Dominican officials claim that a path to Dominican citizenship is pending, but have offered no details about how it would work or who would be covered.


"Lack of education and miseducation is the culprit here,” said Maeva Renaud, Haitian poet and activist living in New York. "It's unfortunate for people to lose their sense of place, especially children.”


The majority of the displaced Haitian descendants don't have Haitian citizenship, have little or no ties to Haiti and likely don't speak Creole, saiid McMullen.


Meanwhile, attempting to acquire Haitian citizenship can also be complicated because one has to prove descent from a Haitian national.


Roberto Rosario, president of the electoral commission, insisted that the government is not denying anyone the right to a nationality, saying people would be able "to legalize themselves through the national legalization plan."


However, that plan has not yet been created, despite a 2004 immigration law that called for it, and it was not clear who would be covered.


"To all of a sudden be told no, you're not Dominican, it's very frustrating," said Elmo Bida Joseph, a 21-year-old student who said he was denied his ID and a copy of his birth certificate because he was born to Haitian migrants.


"All my dreams have been broken," said Bida, a baseball player who needed those documents to enroll in a baseball academy.


The Dominican Republic has a population of 9.4 million people; yet, natives continue to steadily immigrate to developed nations like the United States.


According to a 2004 report by the Migration Policy Institute, in the year 2000, the Dominican population in the United State was at 1.1 million.


"It's sad to know that the decision is final and the court is not allowing anyone to appeal," said Yannick Brackenridge-Jackson, president of Soul Movement Crew, an organization that works closely with Haitian immigrants in Miami, Florida. "What if America decides to adopt this idea when it comes to illegal aliens? That would be crazy."


New York, New Jersey and Florida contain the three largest pockets of Dominicans in the U.S.


Maureen Bodden was born in New York to two Dominican-born parents.


"This ruling is completely demoralizing of a race. If you are born in a country, you should be a natural born citizen. Going back to 1926 is completely absurd," said Bodden. "I love my Dominican heritage, but I really dislike the way we interact with and treat Haitians."


Bodden, who says she is a Dominican-American of African descent, believes that this new law is precipitated by racism, which pervades the psyche of many Dominican citizens.


"When I was in high school, I dated a Haitian boy and I fell in love with him.
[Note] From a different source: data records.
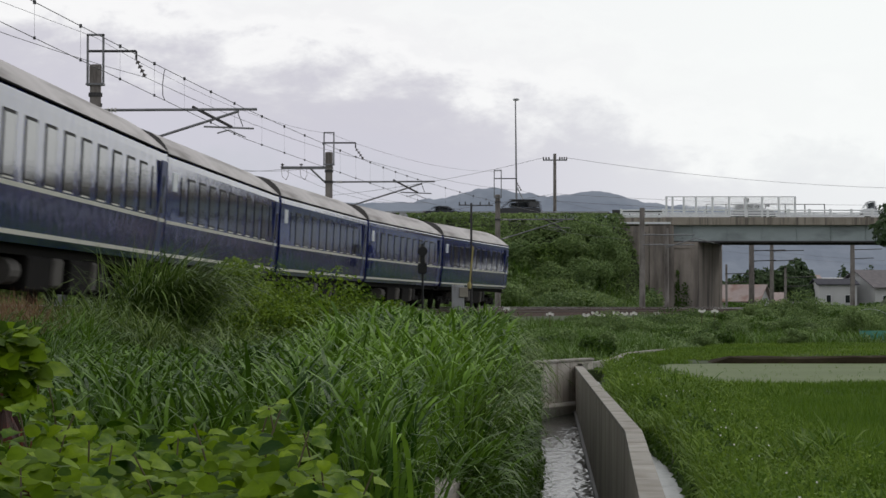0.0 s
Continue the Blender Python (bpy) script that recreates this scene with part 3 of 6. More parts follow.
def build_coach():
    c = thing("railway_coach", pose(0, 0, 0), "dark blue sleeping coach with two cream stripes and grey roof", "train coach", "coaches of the train")
    half = 10.35
    bm = bmesh.new()
    r = coach_outline()
    prism(bm, r + [(-a, b) for a, b in r[::-1]], -half, half)
    es = [e for e in bm.edges if abs(e.verts[0].co.x) == half and abs(e.verts[1].co.x) == half and abs(abs(e.verts[0].co.y) - abs(e.verts[1].co.y)) < 0.06]
    bmesh.ops.bevel(bm, geom=es, offset=0.08, segments=2, affect="EDGES")
    part("body", bm, BLUE, c, "glossy dark blue painted side")
    # roof, lower and darker towards the ends
    arc = [(1.365 * math.cos(t), 3.8 + 0.65 * (1 - abs(math.cos(t)) ** 2.2)) for t in [math.pi * k / 14 for k in range(15)]]
    cut = [10.28 - 1.9 * (1 - abs(math.cos(math.pi * k / 14)) ** 2.2) for k in range(15)]
    bm = bmesh.new()
    ends = [[bm.verts.new((sx * e, a, b)) for e, (a, b) in zip(cut, arc)] for sx in (-1, 1)]
    for i in range(14):
        bm.faces.new((ends[0][i], ends[0][i + 1], ends[1][i + 1], ends[1][i]))
    bm.faces.new((ends[0][0], ends[1][0], ends[1][14], ends[0][14]))
    bm.faces.new(ends[0])
    bm.faces.new(ends[1][::-1])
    part("roof", bm, ROOF, c, "dusty grey roof", smooth=True)
    low = [(1.35 * math.cos(t), 3.79 + 0.38 * (1 - abs(math.cos(t)) ** 2.2)) for t in [math.pi * k / 14 for k in range(15)]]
    for sx in (-1, 1):
        bm = bmesh.new()
        A = [bm.verts.new((sx * (e + 0.005), a, b - 0.002)) for e, (a, b) in zip(cut, arc)]
        B = [bm.verts.new((sx * 10.3, a, b - 0.02)) for a, b in low]
        C = [bm.verts.new((sx * 10.33, a, b - 0.04)) for a, b in low]
        for P, Q in ((A, B), (B, C)):
            for i in range(14):
                bm.faces.new((P[i], P[i + 1], Q[i + 1], Q[i]))
        bm.faces.new(C)
        bm.faces.new(A)
        part("roof_end", bm, ROOFEND, c, "dark sloping roof end")
    for sy in (-1, 1):
        bm = bmesh.new()
        box(bm, -half + 0.05, half - 0.05, min(sy * 1.32, sy * 1.375), max(sy * 1.32, sy * 1.375), 3.775, 3.80)
        part("gutter", bm, BLACK, c, "thin dark rain gutter")
        for z0, z1 in ((1.375, 1.455), (2.155, 2.235)):
            bm = bmesh.new()
            box(bm, -half + 0.1, half - 0.1, min(sy * 1.45, sy * 1.456), max(sy * 1.45, sy * 1.456), z0, z1)
            part("stripe", bm, CREAM, c, "cream stripe")
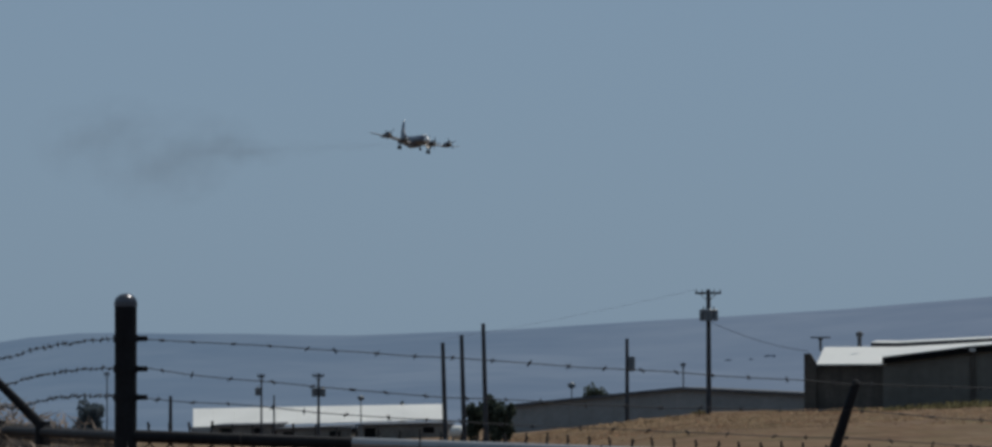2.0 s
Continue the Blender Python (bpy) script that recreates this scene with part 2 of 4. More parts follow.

It was very hard to have my mom and my sisters accept him with open arms [and] some other family members were not as accepting," she said.


Bodden was recently informed that her maternal grandfather was born in the Dominican Republic yet is a child of Haitian immigrants. She has not been able to confirm this rumor.


"My grandfather himself told me that he is a descendant of Máximo Gómez, a Dominican General who fought for Cuba's Independence. However, should the [former] be true, what would happen to my grandfather?" said Bodden. "What would happen to him in his old age?"


Bianca Denis, a Haitian actress who grew up in Miami, Florida, claims that people are suffering all over the world because of "selfish policies like this."


"It took my family over a decade of paperwork before we were allowed to become Americans. Are Haitians to be rejected by everyone?" said Denis. "There is no Superman, Spiderman or Batman to save us in our time of need. We, as people, need countries to lend a helping hand to whomever is in need and save others with our love and kindness."


Haitian-American author Edwidge Danticat said it was "appalling" that the Dominican court has "chosen to commemorate the upcoming 76th anniversary of the October 1937 massacre of thousands of Haitians in the Dominican Republic by stripping Dominican-born men, women, and children of Haitian descent of their citizenship, rendering them not only stateless but unable to attend school or make a living while becoming even more vulnerable to all kinds of hostilities including, increasingly, physical violence."


Renaud is hopeful that "one day the entire island can find common ground when it comes to identity and teach future generations the truth about Hispañola's history."


Until 2010, the Dominican Republic automatically bestowed citizenship to anyone born on its soil. But that year, the government approved a new constitution stating that citizenship will be granted only to those born on its soil to at least one parent of Dominican blood or whose foreign parents are legal residents.